American Express Company (NYSE:AXP) isn’t slated to release its fourth-quarter earnings until Thursday evening. So imagine Wall Street’s collective surprise last Thursday when the company released a preemptive statement about charges it would be reporting. While CEO Kenneth Chenault stated the announcement was all in the interest of transparency, should investors be nervous about what they might hear later this week?
Fear not, Fool!
While we may all still be scratching our heads about the timing of this press release, investors shouldn’t be worried about what the announcement contained. By outlining three charges that have a substantial impact on the company’s bottom line, American Express allowed us to get a peek at how it performed — without giving away the farm.
The three charges, while nothing to sneeze at, were generally mild in comparison to some of the charges reported by other financial firms (read: no huge lawsuit settlements):
- Restructuring: $400 million in costs associated with approximately 5,400 job cuts
- Recalculating: $342 million in updated Membership Rewards redemption estimations
- Reimbursing: $153 million in fees, charges and interest paid back to cardholders
In order to move the company further into the digital age, Chenault announced a plan to cut 5,400 jobs throughout 2013. The firm’s business travel segment will face the majority of the cuts in order to reflect the customer trends toward do-it-yourself booking and other online transactions. The company is planning, however, to add new positions throughout the year, so the net affect will be a workforce that’s 4%-6% smaller by year-end 2013.
American Express is just the most recent financial firm to announce layoffs:
|Company||Planned Job Cuts||Business Segment Most Effected|
|American Express||5,400||Travel Services|
|Bank of America Corp (NYSE:BAC)||16,000||Companywide|
|Citigroup Inc. (NYSE:C)||11,000||Companywide|
|Morgan Stanley (NYSE:MS)||1,600||Fixed Income Trading|
So far, JPMorgan is one of the only major Wall Street firms to resist layoffs. The company cut its bonus payout by 2% for its corporate and investment banking sectors in 2012 instead of following its rivals into the land of job cuts.

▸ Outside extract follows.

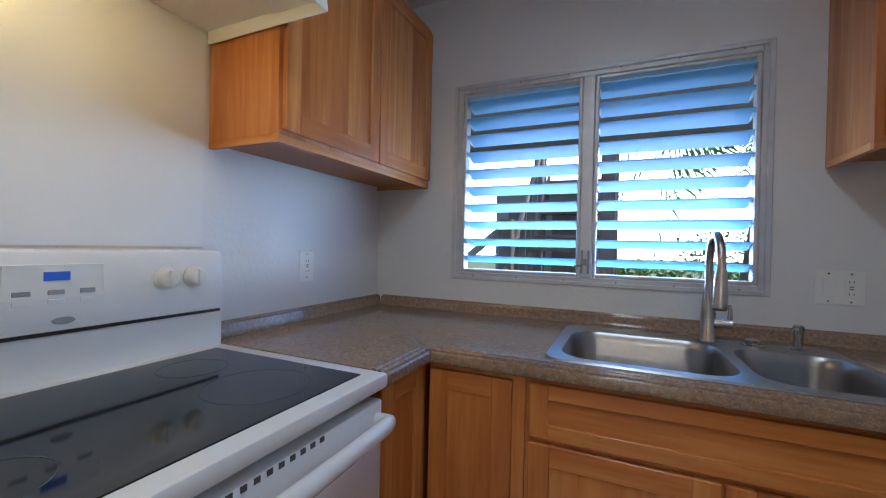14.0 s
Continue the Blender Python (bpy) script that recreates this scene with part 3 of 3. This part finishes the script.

But unlike some of the other companies’ plans, which are mainly cost-savings initiatives , American Express has a clear vision of how the cuts will be managed and how it will help propel new-project development in the long term. The company’s plan should be welcomed by investors as it moves forward with growth initiatives that will benefit from the refocused workforce and (bonus!) cost savings.
Gimme, gimme, gimme
The membership rewards program is one of the most effective customer-loyalty drivers for American Express. The company reevaluates its forecast of rewards reimbursements from time to time. With the completion of its 2012 review, the company found that the redemption rate of rewards was 94% (up 1% from previous estimates), causing a $342 million adjustment. While the temporary hit to the company’s books may not be warmly welcomed by investors, an increase in rewards reimbursement should signal positive results.